## [DATA SHOWN]

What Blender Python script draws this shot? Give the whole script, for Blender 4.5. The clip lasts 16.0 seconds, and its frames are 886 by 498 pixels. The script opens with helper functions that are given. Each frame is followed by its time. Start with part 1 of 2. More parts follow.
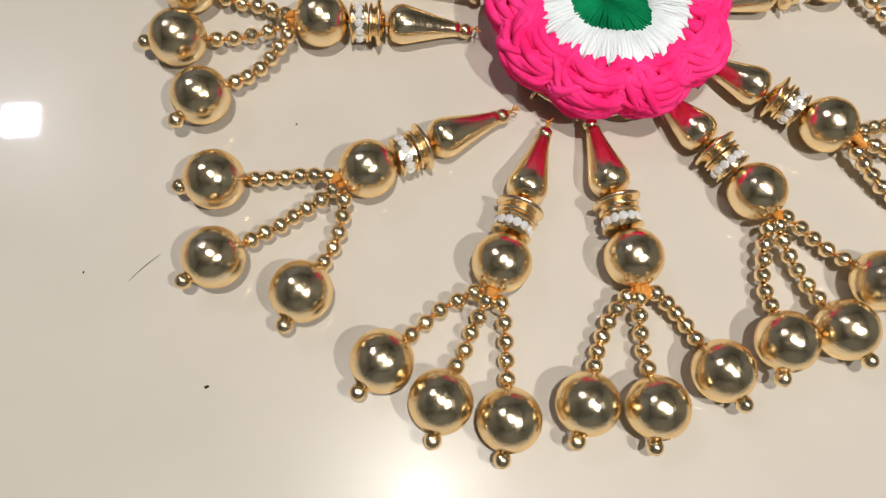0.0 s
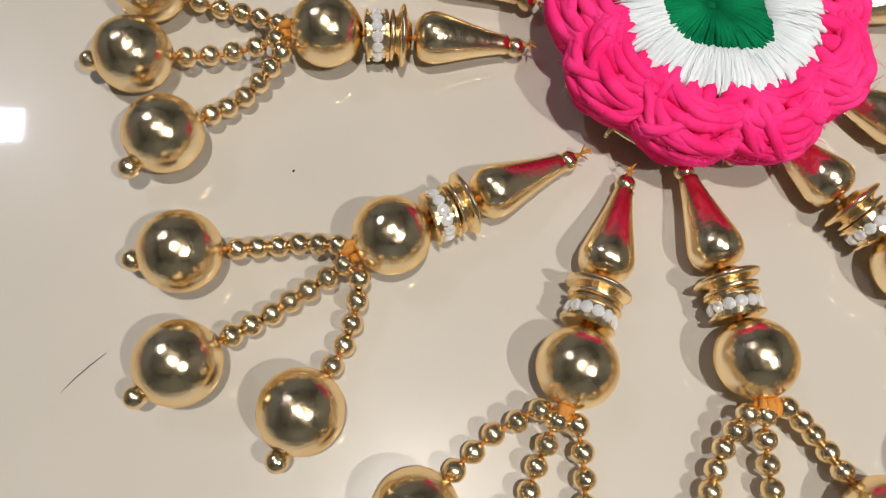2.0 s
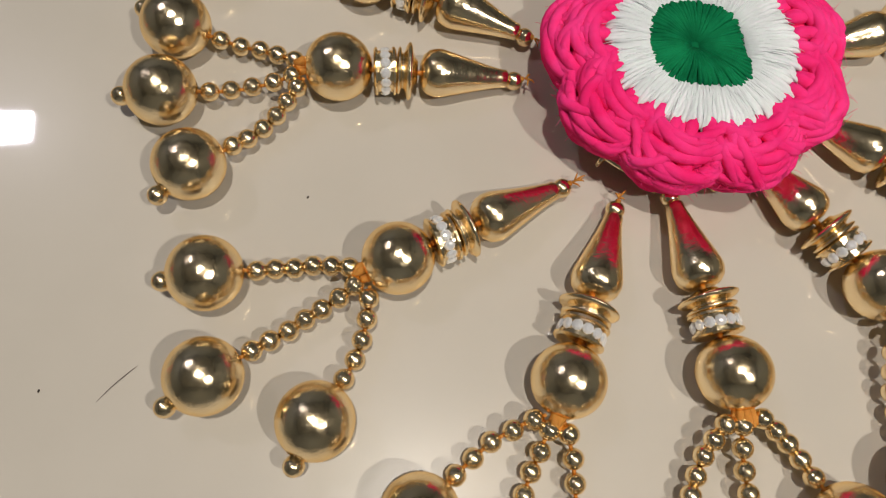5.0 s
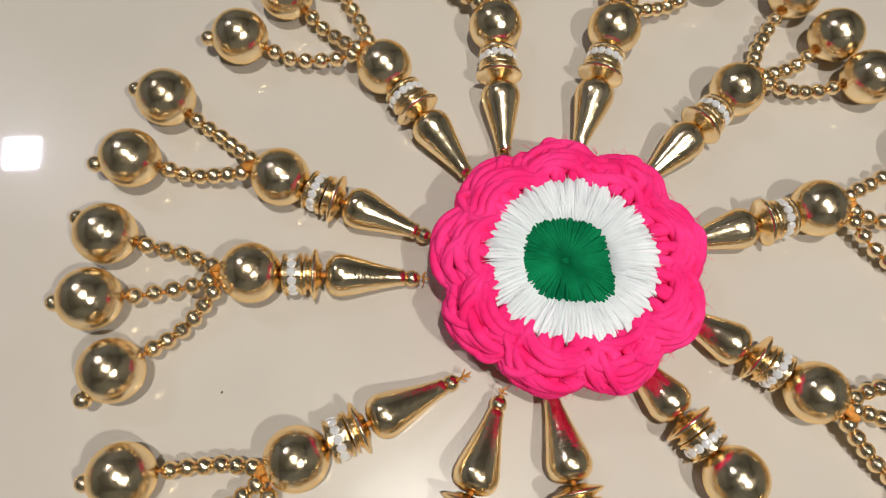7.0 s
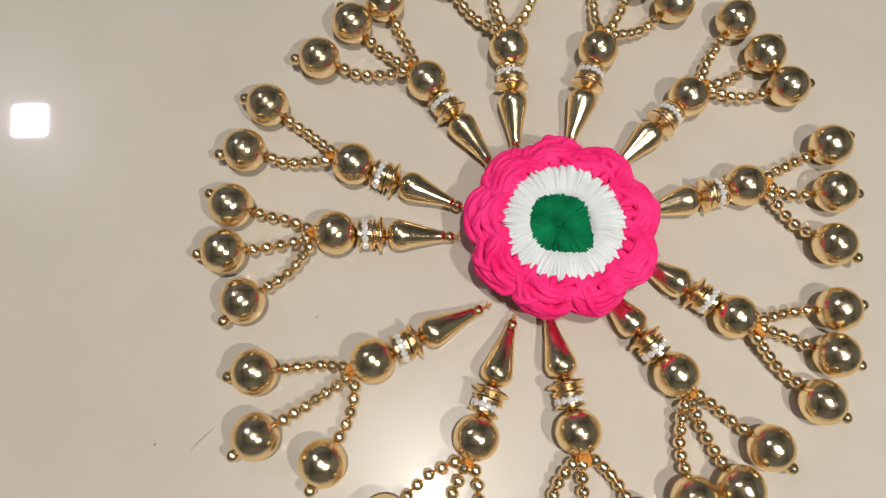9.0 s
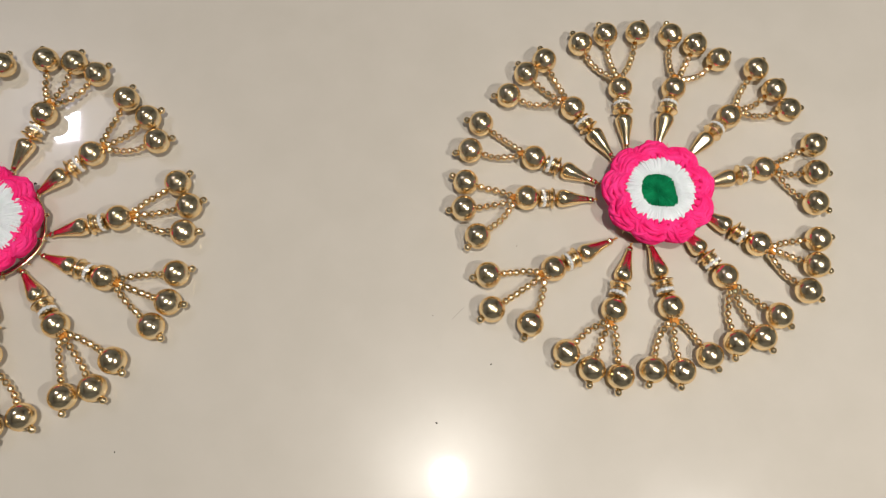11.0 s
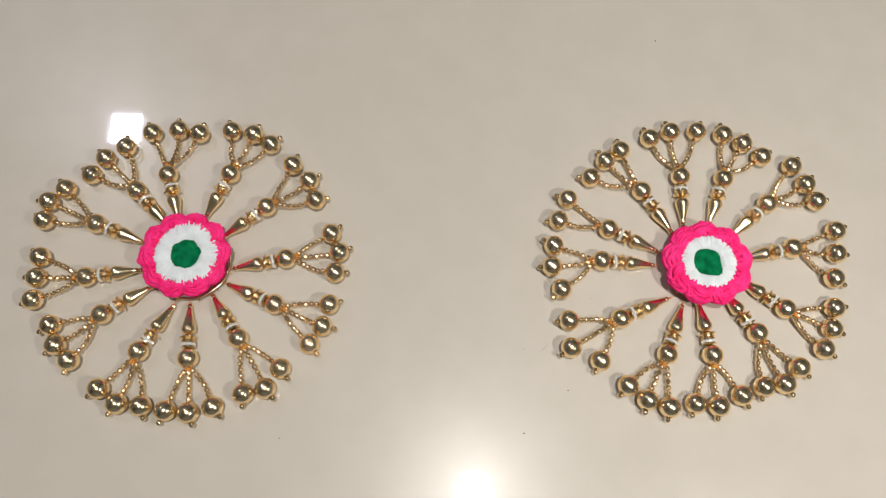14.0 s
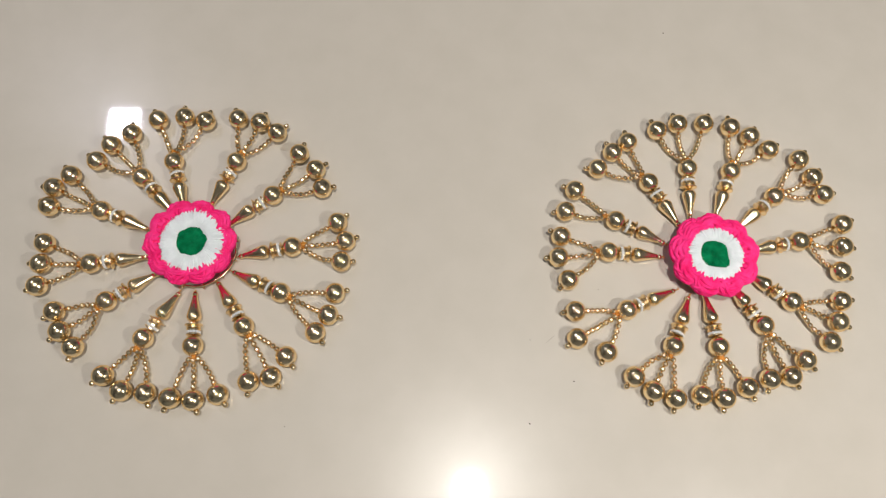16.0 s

## [THE TASK]
Give every line above again exactly, with no pictures.

## [WRITTEN SOLUTION]
What Blender Python script draws this shot? Give the whole script, for Blender 4.5. The clip lasts 16.0 seconds, and its frames are 886 by 498 pixels. The script opens with helper functions that are given. Each frame is followed by its time. Start with part 1 of 2. More parts follow.
0.0 s
2.0 s
5.0 s
7.0 s
9.0 s
11.0 s
14.0 s
16.0 s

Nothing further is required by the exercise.